Salı günü Sofia'dan 11:20 arabasıyla Haskovo'ya otobüs'e bindik. Akşam da 19:00 da da İzmir' e otobüsümüz kalkacak.

























Otobüste Plamena diye bir bulgar kızla tanıştık. Esasen Haskovo'lu ama Sofia'da üniversite okuyormuş. Sıkı tenisçiymiş bizi tenis oynamaya davet etti, ikimizin de tenisle alakası olmadığını duyunca vaz geçti. Saat 2 bucuk gibi vardık, bizi Haskovo'nun yöresel bir restoranına götürdü, restoranda her zamanki gibi ingilizce bilen hiç yoktu. Türkçe bilen vardı, Haskovo'nun yarısı türkmüş. Bir baktım ceket yok yanımda otobüste unuttuğumu anladım. Koştum otogara, sağolsun oradaki türkler yardım etti gittik otobuslerin yıkandıkları yere, ceket sapasağlam yerinde duruyordu.

Haskovo Sofia'ya göre küçücük bir yer olduğundan burada insanlar göreceli olarak daha sıcak geldi bize..Haskovo'da dolaşırken çocuklara akülü mini arabalar kiralayan ablayla karşılaştık ben binmek istedim. 2 leva istedi, cebimizde çok az para kaldığı için ve onlarla da izmir otobusune binmeden meyve falan almak için kullanacağımızdan paraya kıyamadık, teşekkür ettik el sallaştık.




















Akşam yediye kadar etrafta dolaştık dükkanlara girdik çıktık en son meyve şokella ve ekmek alarak (yolda duracağımız restoranda kazıklanmamak için) otogar a geldik.. Otogar terminalinde uzun otobüs yolculuguna baslamadan bir restoranda WC molası verdik soda içtik. Balkon gibi bir yerde oturuyorduk. bir rüzgar ! cepte kalan 2 leva banknot uçuverdi aşağıya, ben de tek başımayım o sırada chris de wc'de çantalar gitar mitar, garson koşarak indi cadde de uçuşmaya devam eden 2 levayı kaptı geri getirdi. Soda parasının üzerine uçuşan 2 levayı garson a bıraktık, izmir otobüsüne yerleştik.

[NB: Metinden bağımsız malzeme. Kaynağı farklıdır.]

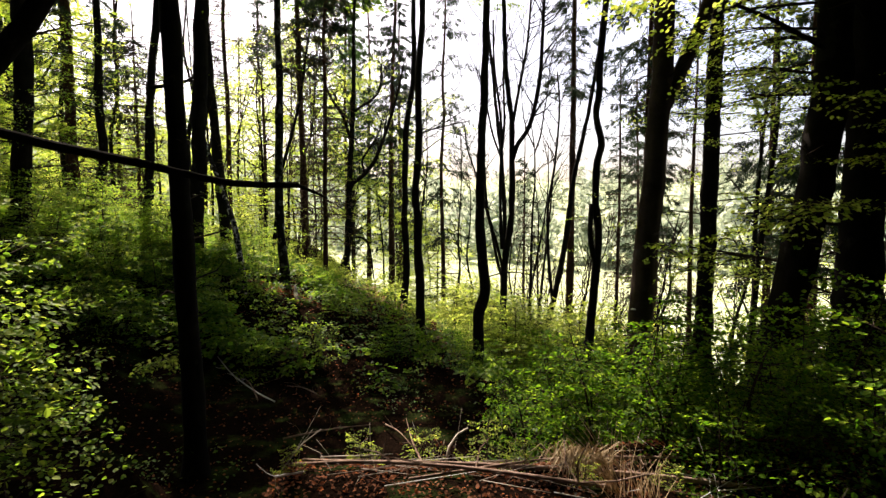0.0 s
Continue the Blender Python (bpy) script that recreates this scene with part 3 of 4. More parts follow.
pole(-6.3, 19.1, 0.2, 0.085, 9, 1, 10, 5)
pole(3.4, 20.5, 0.06, 0.06, 9, 2, 14)
pole(3.9, 22.4, 0.10, 0.07, 10, 3, 14)
pole(4.6, 24.5, -0.04, 0.07, 9, 4, 14)
pole(5.0, 19.5, 0.16, 0.05, 7, 5, 10)
pole(6.6, 19.0, 0.25, 0.045, 6.5, 6, 12)
pole(7.6, 20.5, 0.22, 0.07, 8, 7, 12)
pole(8.6, 23.0, 0.18, 0.08, 9, 8, 12)
pole(1.6, 25.5, -0.05, 0.06, 9, 9, 12)
pole(0.5, 21.5, 0.03, 0.05, 8, 10, 12)
pole(-1.2, 24.5, 0.05, 0.06, 10, 11, 10, 6)
pole(-7.0, 25.0, 0.12, 0.06, 10, 13, 12, 14)
pole(-8.0, 27.0, 0.05, 0.07, 11, 14, 12, 14)
pole(-11.4, 24.0, 0.02, 0.09, 12, 15, 8, 4)
pole(-11.9, 25.0, 0.03, 0.06, 12, 16, 8, 4)
pole(-7.2, 14.0, 0.01, 0.035, 4.5, 17, 4)
pole(-12.5, 20.0, 0.06, 0.08, 10, 18, 10, 12)
pole(9.5, 18.0, 0.15, 0.09, 9, 19, 10, 8)
pole(8.2, 14.5, 0.05, 0.12, 11, 20, 10, 8)
pole(7.0, 12.0, 0.03, 0.10, 11, 21, 10, 10)
pole(7.6, 10.0, 0.05, 0.13, 12, 22, 10, 12)
pole(6.3, 7.6, 0.04, 0.11, 11, 23, 10, 12)
pole(9.8, 26.0, 0.08, 0.10, 10, 24, 12)
pole(2.9, 27.0, 0.02, 0.06, 8, 25, 12)
pole(6.9, 26.5, 0.06, 0.07, 9, 26, 12)

pole(-9.6, 22.0, 0.02, 0.05, 10, 29, 26, 2)
pole(-7.6, 22.5, -0.02, 0.05, 10, 30, 26, 3)
pole(-6.6, 27.0, 0.03, 0.05, 11, 31, 26, 4)

# bare thin growth of the right slope
wild = random.Random(12)
for k in range(34):
    x, y = wild.uniform(3.0, 14.0), wild.uniform(16.5, 33)
    pole(x, y, wild.gauss(0.08, 0.1), wild.uniform(0.02, 0.06), wild.uniform(4, 9), 40 + k, 16, 3 if k % 3 == 0 else 0, "thin bare young beech on the falling slope")

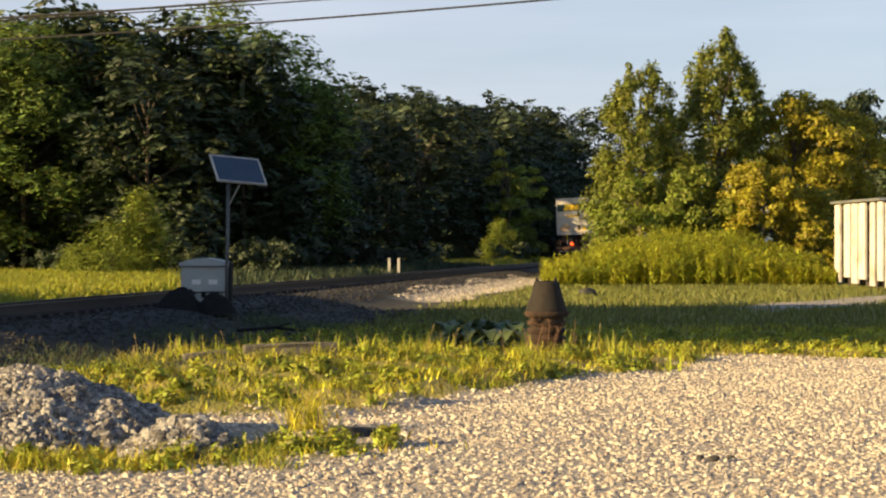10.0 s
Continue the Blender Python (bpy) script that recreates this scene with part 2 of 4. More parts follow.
def raw(name, verts, faces, material, smooth=False):
    me = bpy.data.meshes.new(name)
    verts, faces = np.asarray(verts, dtype=np.float32), np.asarray(faces, dtype=np.int32)
    k = faces.shape[1]
    me.vertices.add(len(verts)), me.loops.add(faces.size), me.polygons.add(len(faces))
    me.vertices.foreach_set("co", verts.ravel())
    me.loops.foreach_set("vertex_index", faces.ravel())
    me.polygons.foreach_set("loop_start", np.arange(len(faces), dtype=np.int32) * k)
    me.polygons.foreach_set("use_smooth", np.full(len(faces), smooth))
    me.update(calc_edges=True)
    me.materials.append(M[material])
    return me


# ---- the lie of the land ----
TRACK_X, TRACK_K = -13.1, 0.155            # the track's middle: x = TRACK_X + TRACK_K * y
ALONG = Vector((TRACK_K, 1, 0)).normalized()
HEADING = -math.degrees(math.atan2(TRACK_K, 1))
CANT = -2.5                                # the track leans to its left


def rail_z(y):
    return 0.58 - 0.001 * (y - 40)


def off_track(x, y):
    """Metres to the right of the track's middle."""
    return (x - TRACK_X - TRACK_K * y) * ALONG.y


def smooth(a, b, x):
    t = np.clip((x - a) / (b - a), 0, 1)
    return t * t * (3 - 2 * t)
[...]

Izmir otobüsü bomboştu 9 kişi idik koca otobüste (Adam başı 35 ytl Haskovo-İzmir !! ). Otobüs felaket dandirikti titriyordu zangır zangır koltuklar o gece de hiç uyuyamadım. Edirne sınır kapısında indirildik. Nasıl sivrisinek etraf, millet binbir cambazlık sinekleri kovmaya çalışıyor, keratalar kulağına giriyor adamın o kadar fazla. Çantaları açtık gösterdik gümrük memuruna, Chris 3 ay daha kalabilmesi icin gerekli vize pulunu aldi..sabah 7 de izmir otogarinda idim.